In the EBRD regions – as well as in many other parts of the world – women still face numerous difficulties in accessing the same economic opportunities as men. From labour practices that give women lower pay to legal and cultural barriers restricting their access to jobs, finance and property ownership, there are many ways in which economic systems continue to favour men over women.
The EBRD recognises gender equality as a key driver for sustainable transition and inclusive growth across its regions, and believes that equality of economic opportunity for women and men is a key element of a modern, well-functioning market economy and essential for sustainable growth.
Economic transition has changed the nature of men’s and women’s participation in the economies of the countries where the EBRD works. Both have generally experienced greater job insecurity, reduction of state employment and the need for new skills and ways of generating income.
Women, however, have experienced even higher unemployment rates than men and lower wage levels. Significant differences between men’s and women’s work by sector, occupation and type, (vertical and horizontal gender segregation) have also emerged.
With its Strategy for the Promotion of Gender Equality (2016-2020) the EBRD is committed to promoting gender equality and women’s economic empowerment through its investments and policy dialogue.
It promotes a vision for a future where women and men, regardless of socio-economic status, have the same rights and opportunities to access finance and assets, establish and lead business, participate in decision-making processes affecting their lives and have equal and safe access to public services.
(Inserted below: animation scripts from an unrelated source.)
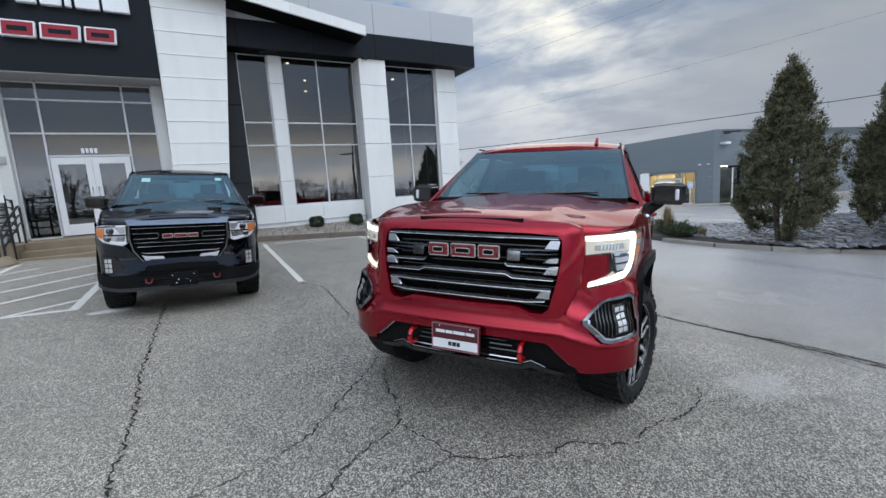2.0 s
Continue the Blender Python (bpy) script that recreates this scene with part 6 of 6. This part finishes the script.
def siding(parent, x0, x1, z0, z1, slope=0.0, holes=(), y=0.0):
    """Lapped horizontal siding courses, left open at the holes."""
    course, z = 0.62, z0 - (0.31 if slope > 0 else 0.0)
    while z < z1 - 0.01:
        zt = min(z + course, z1)
        spans = [(x0, x1)]
        for hx0, hx1, hz0, hz1 in holes:
            if zt > hz0 + 0.02 and z < hz1 - 0.02:
                spans = [p for a, b in spans for p in ((a, min(b, hx0)), (max(a, hx1), b)) if p[1] - p[0] > 0.01]
        for a, b in spans:
            bm = bmesh.new()
            dz = 0.012
            prism(bm, [(a, z), (b, z), (b, zt - dz), (a, zt - dz)], y, y + 0.08, "y")
            if zt >= z1 - 0.01:
                for v in bm.verts:
                    if v.co.z > z + 0.004:
                        v.co.z += slope * (v.co.x - x0)
            part("siding_course", bm, M_FARP, parent)
        z = zt


GAR, ENT, WIN = (-4.25, -2.5, -1.3, 0.52), (-0.12, 4.2, -1.36, 1.5), (-5.72, -5.1, -0.72, 0.40)
siding(far, -7.3, 5.35, Z0, 3.68, 0.078, (GAR, ENT, WIN))
part("core", boxed(-7.28, 5.3, 3.2, 16, Z0, 3.60), M_FARP, far, "grey building body")
bm = bmesh.new()
box(bm, -7.28, -4.3, 0.1, 3.2, Z0, 3.6)
box(bm, -4.26, 5.3, 0.1, 3.2, 1.75, 3.6)
part("inner_wall", bm, M_FARP, far)
part("jamb", boxed(-0.16, 0.55, -0.03, 0.9, -1.5, 1.45), M_SIGNW, far, "white angled entrance jamb")
part("jamb", boxed(4.12, 4.24, 0.05, 0.9, -1.5, 1.5), M_FARP, far)
part("head", boxed(0.55, 4.12, 0.05, 0.9, 1.35, 1.7), M_FARP, far)
part("back_wall", boxed(-0.1, 4.24, 3.0, 3.1, -1.5, 1.7), M_WARM, far, "ochre lit interior wall")
part("interior_floor", boxed(-0.1, 4.24, 0.1, 3.0, -1.6, -1.38), M_CONC, far)
part("ceiling_light", boxed(0.8, 3.8, 1.2, 2.4, 1.66, 1.70), M_WARMLAMP, far, "lit warm ceiling panel")
for x in (0.55, 1.22, 3.12, 4.10):
    part("entrance_mullion", boxed(x - 0.04, x + 0.04, 0.78, 0.86, -1.38, 1.36), M_SIGNW, far, "white mullion")
for x0, x1, z in ((0.59, 1.18, 1.33), (1.26, 3.08, 0.86), (3.16, 4.06, 1.33), (1.26, 3.08, 1.33), (0.59, 1.18, -1.34), (3.16, 4.06, -1.34)):
    part("entrance_rail", boxed(x0, x1, 0.78, 0.86, z - 0.05, z + 0.05), M_SIGNW, far)
for x in (1.28, 2.19):
    d = part("entrance_door", boxed(x, x + 0.10, 0.79, 0.85, -1.36, 0.80), M_SIGNW, far, "white-framed glass door")
    for a, b, c, e in ((x + 0.78, x + 0.88, -1.36, 0.80), (x + 0.1, x + 0.78, -1.36, -1.14), (x + 0.1, x + 0.78, 0.70, 0.80)):
        part("door_frame", boxed(a, b, 0.79, 0.85, c, e), M_SIGNW, d)
for x0, x1, z0, z1 in ((0.6, 1.18, -1.3, 1.28), (1.26, 3.08, 0.92, 1.28), (3.16, 4.06, -1.3, 1.28)):
    p = part("entrance_pane", boxed(x0, x1, 0.815, 0.822, z0, z1), M_FARG, far)
    p.visible_shadow = False
for x, z, w in ((0.85, -0.95, 0.3), (1.7, -0.85, 0.5), (2.5, -0.3, 0.3), (3.6, -0.7, 0.5)):
    part("showroom_desk", boxed(x - w / 2, x + w / 2, 1.8, 2.2, -1.38, z + 0.2, 0.03), M_SEAT, far, "dark furniture inside")
# garage door and small window
for x0, x1, z0, z1 in ((-4.25, -2.5, 0.524, 0.878), (-4.25, -2.5, -1.586, -1.304), (-5.72, -5.1, 0.404, 0.878), (-5.72, -5.1, -0.966, -0.724)):
    part("siding_course", boxed(x0, x1, 0.0, 0.08, z0, z1), M_FARP, far)
part("garage_jamb", boxed(-4.25, -4.05, 0.0, 0.35, -1.35, 0.52), M_DARKW, far)
for k in range(5):
    for j in range(3):
        part("garage_pane", boxed(-4.02 + j * 0.505, -4.02 + j * 0.505 + 0.49, 0.28, 0.31, -1.28 + k * 0.355, -1.28 + k * 0.355 + 0.32), M_GARAGE, far, "backlit frosted garage pane")
part("garage_back", boxed(-4.05, -2.5, 0.32, 0.36, -1.35, 0.52), M_DARKW, far)
part("small_window", boxed(-5.70, -5.12, 0.04, 0.06, -0.70, 0.38), M_FARG, far)
part("small_window_back", boxed(-5.72, -5.10, 0.085, 0.095, -0.72, 0.40), M_REFL, far, "pale blind behind the small window")
part("small_window_bar", boxed(-5.43, -5.39, 0.0, 0.05, -0.72, 0.40), M_SIGNW, far)
for x in (4.35, 5.0):
    part("wall_lamp", boxed(x - 0.09, x + 0.09, -0.14, -0.002, 1.88, 1.96, 0.02), M_SIGNW, far, "small white wall lamp")
wing = thing("neighbour_wing", "long grey metal-clad wing of the neighbouring showroom", "building", m=WINGM)
siding(wing, 0.02, 34, Z0 - 0.4, 4.70, -0.045, ((0.9, 4.0, -1.3, 1.5),))
part("core", boxed(0.3, 34, 3.5, 14, Z0 - 0.5, 4.1), M_FARP, wing, "grey building body")
part("upper_wall", boxed(0.05, 34, 0.09, 3.5, 1.7, 4.2), M_FARP, wing)
for x0, x1 in ((0.9, 4.0),):
    part("back_wall", boxed(x0 - 0.1, x1 + 0.1, 3.3, 3.4, -1.7, 1.7), M_WARM, wing, "ochre lit interior wall")
    p = part("window_pane", boxed(x0, x1, 0.12, 0.13, -1.3, 1.5), M_FARG, wing)
    p.visible_shadow = False
    part("ceiling_light", boxed(x0 + 0.4, x1 - 0.4, 1.4, 2.2, 1.66, 1.69), M_WARMLAMP, wing, "lit warm ceiling panel")
    n = int((x1 - x0) / 1.5)
    for k in range(n + 1):
        x = x0 + (x1 - x0) * k / n
        part("window_mullion", boxed(x - 0.04, x + 0.04, 0.06, 0.118, -1.3, 1.5), M_SIGNW, wing)
for k in range(7):
    part("sign_block", boxed(13 + k * 0.5, 13.35 + k * 0.5, -0.08, -0.002, 2.7, 3.1, 0.02), M_SIGNW, wing, "raised white sign block")
part("floodlight_arm", boxed(1.2, 1.3, -0.5, 0.0, 4.28, 4.36), M_RAIL, wing, "dark floodlight arm")
for k in range(3):
    part("floodlight", boxed(0.55 + k * 0.65, 1.05 + k * 0.65, -0.75, -0.35, 4.36, 4.48, 0.03), M_RAIL, wing, "dark floodlight head")
part("security_lamp", boxed(0.7, 1.3, -0.6, -0.02, 3.45, 3.62, 0.05), M_SIGNW, wing, "white wall lamp on an arm")
part("walkway", boxed(-7.6, 5.6, -2.2, -0.02, Z0 - 0.3, -1.33, 0.02), M_KERBP, far, "pale concrete walkway")
part("walkway", boxed(0.4, 34, -1.6, -0.02, Z0 - 0.6, -1.42, 0.02), M_KERBP, wing, "pale concrete walkway")
ap = thing("accessible_sign", "small white and blue sign on a post", "sign", m=FAR @ pose(3.62, -1.2, -1.33))
bm = bmesh.new()
tube(bm, [(0, 0, 0), (0, 0, 1.6)], 0.03, 6)
part("post", bm, M_SIGNW, ap)
part("board", boxed(-0.2, 0.2, -0.05, -0.035, 1.35, 1.9), plain("pale_blue_sign", (0.45, 0.60, 0.75), 0.5), ap)
part("mark", boxed(-0.08, 0.08, -0.06, -0.051, 1.5, 1.75), M_SIGNW, ap)

shed = thing("distant_shed", "low pale grey shed behind the lots", "building", m=pose(36.5, 43.5, -1.6, 0, 0, -40))
part("wall", boxed(-6, 6, -3, 3, 0, 2.7), M_GREYP, shed)
part("roof", boxed(-6.2, 6.2, -3.2, 3.2, 2.7, 2.95), M_FARP, shed)


# ---- bare trees, wires and poles ----
def bare_tree_mesh(seed, h):
    r = random.Random(seed)
    bm = bmesh.new()

    def grow(p, d, l, w, depth):
        q = p + d * l * 0.5 + Vector((r.uniform(-1, 1), r.uniform(-1, 1), r.uniform(-1, 1))) * l * 0.05
        e = p + d * l
        tube(bm, [tuple(p), tuple(q), tuple(e)], [w, w * 0.85, w * 0.65], 5 if depth > 2 else 3, ends=False)
        if depth == 0:
            return
        for _ in range(r.choice((2, 3, 3)) if depth > 1 else 3):
            nd = (d + Vector((r.gauss(0, 0.48), r.gauss(0, 0.48), r.gauss(0.12, 0.32)))).normalized()
            grow(p + d * l * r.uniform(0.55, 1.0), nd, l * r.uniform(0.58, 0.8), w * 0.6, depth - 1)

    grow(Vector((0, 0, -0.3)), Vector((0, 0, 1)), h * 0.30, h * 0.018, 5)
    return finish("bare_tree", bm, M_TWIG)


bare = [bare_tree_mesh(s, 9.0) for s in (1, 2, 3, 4)]


def plant_bare(x, y, k, size, turn, z=None):
    o = new("bare_tree", bare[k % 4])
    o.matrix_basis = pose(x, y, ground_z(x, y) if z is None else z, 0, 0, turn) @ Matrix.Diagonal((size, size, size, 1))
    return tagged(o, "leafless grey-brown deciduous tree in the distance", "tree", "bare trees")


rnd = random.Random(77)
for k in range(16):
    az, d = radians(43.5 + k * 1.35 + rnd.uniform(-0.5, 0.5)), rnd.uniform(66, 88)
    plant_bare(d * math.cos(az), d * math.sin(az), k, rnd.uniform(0.85, 1.15), rnd.uniform(0, 360))
for k in range(34):
    az, d = radians(-158 + k * 4.0 + rnd.uniform(-1.5, 1.5)), rnd.uniform(48, 80)
    plant_bare(d * math.cos(az), d * math.sin(az), k, rnd.uniform(0.7, 1.25), rnd.uniform(0, 360))
# scrub belts under the trees
M_SCRUB = foliage("winter_scrub", (0.020, 0.018, 0.016), (0.075, 0.065, 0.055), 0.3)
vs, fs = [], []
for k in range(60000):
    back = k > 5000
    az = radians(rnd.uniform(-196, 4)) if back else radians(rnd.uniform(43, 66))
    d = rnd.uniform(44, 66) if back else rnd.uniform(88, 96)
    x, y = d * math.cos(az), d * math.sin(az)
    top = (4.8 + 2.6 * noise.noise(Vector((az * 9, d * 0.1, 0)))) if back else 2.6
    p = Vector((x, y, ground_z(x, y) + rnd.uniform(0, 1) ** 1.9 * top))
    u = Vector((rnd.gauss(0, 1), rnd.gauss(0, 1), rnd.gauss(0, 0.6))).normalized() * rnd.uniform(0.04, 0.11)
    v = Vector((rnd.gauss(0, 1), rnd.gauss(0, 1), rnd.gauss(1.0, 0.8))).normalized() * rnd.uniform(0.25, 0.75)
    i = len(vs)
    vs += [p - u, p + u, p + v]
    fs.append((i, i + 1, i + 2))
me = bpy.data.meshes.new("scrub")
me.from_pydata([tuple(v) for v in vs], [], fs)
me.materials.append(M_SCRUB)
tagged(new("scrub", me), "brown winter scrub along the far edge of the lots", "scrub", kind="stuff")


def by_angle(az, el, d):
    return Vector((0.33 + d * math.cos(radians(az)), 0.14 + d * math.sin(radians(az)), 1.475 + d * math.tan(radians(el))))


def wire(a, b, sag, r, label="thin dark overhead power line"):
    bm = bmesh.new()
    pts = []
    for k in range(25):
        t = k / 24
        p = a.lerp(b, t)
        p.z -= sag * 4 * t * (1 - t)
        pts.append(tuple(p))
    tube(bm, pts, r, 5)
    return solid("power_line", bm, M_RAIL, label, "power line", "power lines")


wire(by_angle(78, 4.1, 95), by_angle(8, 5.85, 75), 1.2, 0.045)
wire(by_angle(70, 12.6, 60), by_angle(10, 22.6, 42), 0.6, 0.008)
wire(by_angle(70, 10.6, 60), by_angle(10, 20.4, 42), 0.6, 0.008)
wire(by_angle(70, 6.0, 70), by_angle(10, 13.0, 52), 0.6, 0.008)


def utility_pole(x, y, top, arms):
    z = ground_z(x, y) - 0.1
    pole = thing("utility_pole", "brown wooden utility pole with crossarms", "utility pole", "utility poles", m=pose(x, y, z, 0, 0, math.degrees(math.atan2(y, x)) - 90))
    bm = bmesh.new()
    tube(bm, [(0, 0, 0), (0, 0, top + 0.5 - z)], [0.17, 0.11], 10)
    part("post", bm, M_BARK, pole, "", 60)
    for h in arms:
        part("crossarm", boxed(-1.6, 1.6, -0.07, 0.07, h - z - 0.16, h - z - 0.02), M_BARK, pole)
        for u in (-1.4, -0.7, 0.7, 1.4):
            bm = bmesh.new()
            lathe(bm, [(0, 0.03), (0.06, 0.05), (0.12, 0.04), (0.14, 0.001)], 8, "z")
            for v in bm.verts:
                v.co += Vector((u, 0, h - z - 0.02))
            part("insulator", bm, M_GREYP, pole, "", 40)


utility_pole(18.0, -25.5, 7.2, (6.5,))
for p, arms in ((by_angle(78, 4.1, 95), ()), (by_angle(8, 5.85, 75), ()), (by_angle(70, 12.6, 60), (by_angle(70, 10.6, 60).z,)), (by_angle(10, 22.6, 42), (by_angle(10, 20.4, 42).z,)), (by_angle(70, 6.0, 70), ()), (by_angle(10, 13.0, 52), ())):
    utility_pole(p.x, p.y, p.z, (p.z,) + arms)
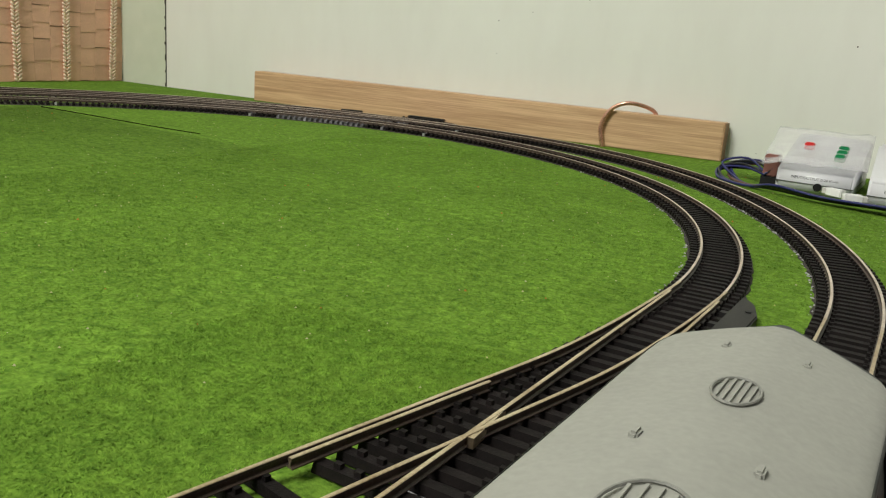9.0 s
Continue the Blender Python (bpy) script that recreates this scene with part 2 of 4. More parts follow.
TRIM = paint("trim_white", (0.66, 0.65, 0.65), 0.5, second=(0.48, 0.46, 0.46), size=0.015, fine=0.001, amount=0.8, bump=0.0003)
YELLOW = paint("yellow_mark", (0.62, 0.42, 0.05), 0.5, size=0.003)
WHITE = paint("white_plastic", (0.80, 0.80, 0.80), 0.4, size=0.01, amount=0.15)
PANE = paint("dark_pane", (0.05, 0.055, 0.065), 0.12, size=0.004)
TILES = paint("roof_tiles", (0.16, 0.06, 0.04), 0.7, size=0.004, bump=0.0003)
REDWALL = paint("red_wall", (0.27, 0.035, 0.03), 0.6, size=0.008)
"""loco paints"""
SKIRT = paint("skirt_grey", (0.052, 0.056, 0.054), 0.55, spec=0.25, size=0.01, fine=0.0008)
UNDER = paint("underframe_black", (0.010, 0.010, 0.011), 0.55, spec=0.25, size=0.006, fine=0.0008)
ROOF = paint("roof_grey", (0.285, 0.285, 0.26), 0.6, spec=0.3, second=(0.235, 0.235, 0.215), size=0.012, fine=0.001, amount=0.8)
ROOFDK = paint("roof_dark", (0.19, 0.19, 0.175), 0.5, size=0.004)
GRILLE = paint("grille_black", (0.012, 0.013, 0.014), 0.55, spec=0.25, size=0.004)
CREAM = paint("cream_line", (0.72, 0.68, 0.62), 0.45, size=0.01, amount=0.2)
SILVER = paint("silver_trim", (0.62, 0.62, 0.62), 0.3, metal=0.7, size=0.004)
BRASS = paint("brass_loop", (0.55, 0.42, 0.20), 0.3, metal=0.9, size=0.003)
GOLD = paint("gold_letter", (0.42, 0.22, 0.16), 0.5, size=0.003)
LAMP = glow("lit_lamp", (1.0, 0.74, 0.40), 4.5)
CABGLASS = glass("cab_glass", (0.75, 0.80, 0.85))
CABDARK = paint("cab_inside", (0.06, 0.058, 0.055), 0.7, size=0.004, fine=0.0008, amount=1)
DARKGLASS = paint("dark_glass", (0.035, 0.038, 0.042), 0.08, size=0.006, fine=0.001, spec=0.8)
PALEPANE = paint("pale_pane", (0.38, 0.38, 0.38), 0.25, second=(0.28, 0.28, 0.29), size=0.004)
TRAFO = paint("trafo_white", (0.62, 0.62, 0.66), 0.3, size=0.02, amount=0.15)


def clear_foil():
    """Thin hazy plastic: mostly see-through, a little white haze and gloss."""
    m = bpy.data.materials.new("clear_foil")
    m.use_nodes = True
    nt = m.node_tree
    out = nt.nodes["Material Output"]
    p = nt.nodes["Principled BSDF"]
    p.inputs["Base Color"].default_value, p.inputs["Roughness"].default_value = (0.75, 0.74, 0.78, 1), 0.12
    see = nt.nodes.new("ShaderNodeBsdfTransparent")
    haze = nt.nodes.new("ShaderNodeTexNoise")
    haze.inputs["Scale"].default_value = 60
    r = nt.nodes.new("ShaderNodeMapRange")
    r.inputs[3].default_value, r.inputs[4].default_value = 0.12, 0.5
    nt.links.new(haze.outputs[0], r.inputs[0])
    mix = nt.nodes.new("ShaderNodeMixShader")
    nt.links.new(r.outputs[0], mix.inputs[0])
    nt.links.new(see.outputs[0], mix.inputs[1])
    nt.links.new(p.outputs[0], mix.inputs[2])
    nt.links.new(mix.outputs[0], out.inputs["Surface"])
    return m


FOIL = clear_foil()
PAPER = paint("paper", (0.72, 0.70, 0.68), 0.8, size=0.02, amount=0.4)
REDBTN = paint("red_button", (0.60, 0.02, 0.02), 0.35, size=0.01)
GREENBTN = paint("green_button", (0.01, 0.22, 0.08), 0.35, size=0.01)
WIRES = {"red": paint("red_wire", (0.36, 0.013, 0.028), 0.4, size=0.01), "blue": paint("blue_wire", (0.018, 0.02, 0.12), 0.4, size=0.01),
         "black": paint("black_wire", (0.015, 0.015, 0.018), 0.35, size=0.01), "brown": paint("brown_wire", (0.14, 0.06, 0.045), 0.45, size=0.01)}
TAPE = paint("grey_tape", (0.21, 0.21, 0.235), 0.4, second=(0.14, 0.14, 0.16), size=0.012, fine=0.002, bump=0.0006, bump_size=0.008)
FASCIA = paint("fascia_brown", (0.25, 0.105, 0.085), 0.8, second=(0.17, 0.07, 0.055), size=0.02)
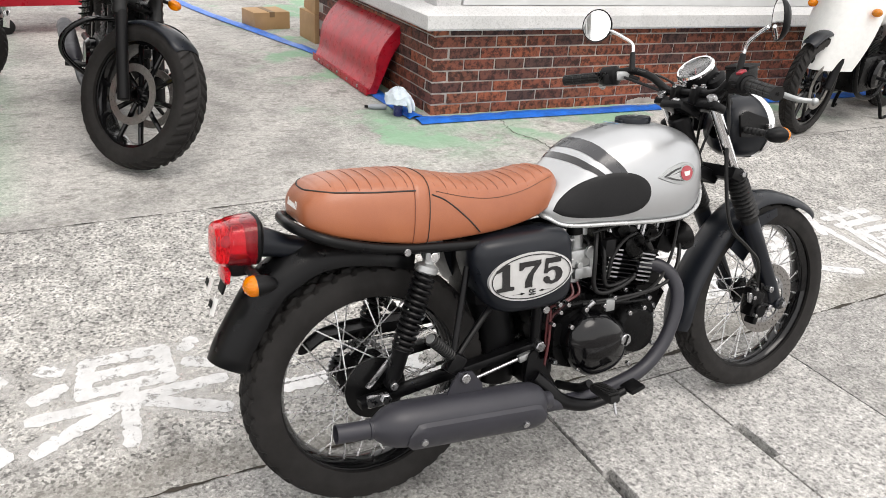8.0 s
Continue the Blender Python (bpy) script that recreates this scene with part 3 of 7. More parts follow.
lettering(1.85, 0.47, 1.2, 0.42, 0.034, [(.36, .0, .36, .12), (.2, .17, .55, .15), (.32, .2, .28, .42, .18, .62), (.34, .33, .53, .31, .5, .62), (.68, .02, .58, .2), (.66, .15, 1, .13), (.66, .3, .95, .28),
          (.93, .3, .8, .42), (.8, .42, .8, .66), (.62, .49, 1, .47), (.02, .1, .1, .2), (0, .42, .13, .42, .06, .7), (0, .86, .2, .8, .5, .93, 1, .93)])
lettering(1.25, 0.47, 1.2, 0.42, 0.052, [(.42, .02, .56, .12), (.42, .28, .58, .36, .5, .5, .62, .72, .5, .95, .34, .9), (.22, .55, .05, .85), (.76, .45, .98, .82), (.66, .1, .72, .06), (.9, .08, .96, .04)])
lettering(0.72, 0.52, 1.18, 0.43, 0.042, [(.3, .06, .26, .42), (.3, .06, .72, .05), (.72, .06, .72, .42), (.3, .23, .7, .22), (.28, .4, .72, .38), (.06, .05, .15, .1), (.02, .36, .16, .28),
          (.9, .02, .85, .1), (.84, .26, .97, .34), (0, .56, 1, .52), (.5, .42, .46, .96), (.42, .58, .02, .86), (.56, .58, .97, .84)])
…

This is also reflected in the EBRD’s Economic Inclusion Strategy (2017-21) which integrates a focus on gender into the Bank’s transition mandate to support countries through projects and policy engagement in their transition towards sustainable and inclusive market economies.
As part of its work on economic inclusion, the EBRD has identified economic inclusion gaps with regards to gender inclusion (gender inclusion 'gaps'). These gaps guide the EBRD’s investments by measuring the extent to which different dimensions, such as the legal framework and social norms, education and health provision, labour market policies and practices, and access to finance create disproportionate barriers for women to access economic opportunities.
Examples of EBRD gender inclusion projects include: investments that incentivise and support clients to improve their corporate standards and practices to enable more women to successfully compete for jobs, training and promotion into management roles; the EBRD flagship Women in Business Programme which supports women-led SMEs to access finance, know-how and advice, and infrastructure projects that promote gender sensitive design and provision of services, such as transport, water, solid waste and/or district heating.
On a policy level, the EBRD seeks to address key barriers for women to access to finance through a focus on the legal barriers and related cultural norms that make it harder for women to provide collateral. We also engage with governments in parts of Central Asia to lift existing restrictions on women to access certain types of occupations (such as operating heavy machinery or driving HGVs).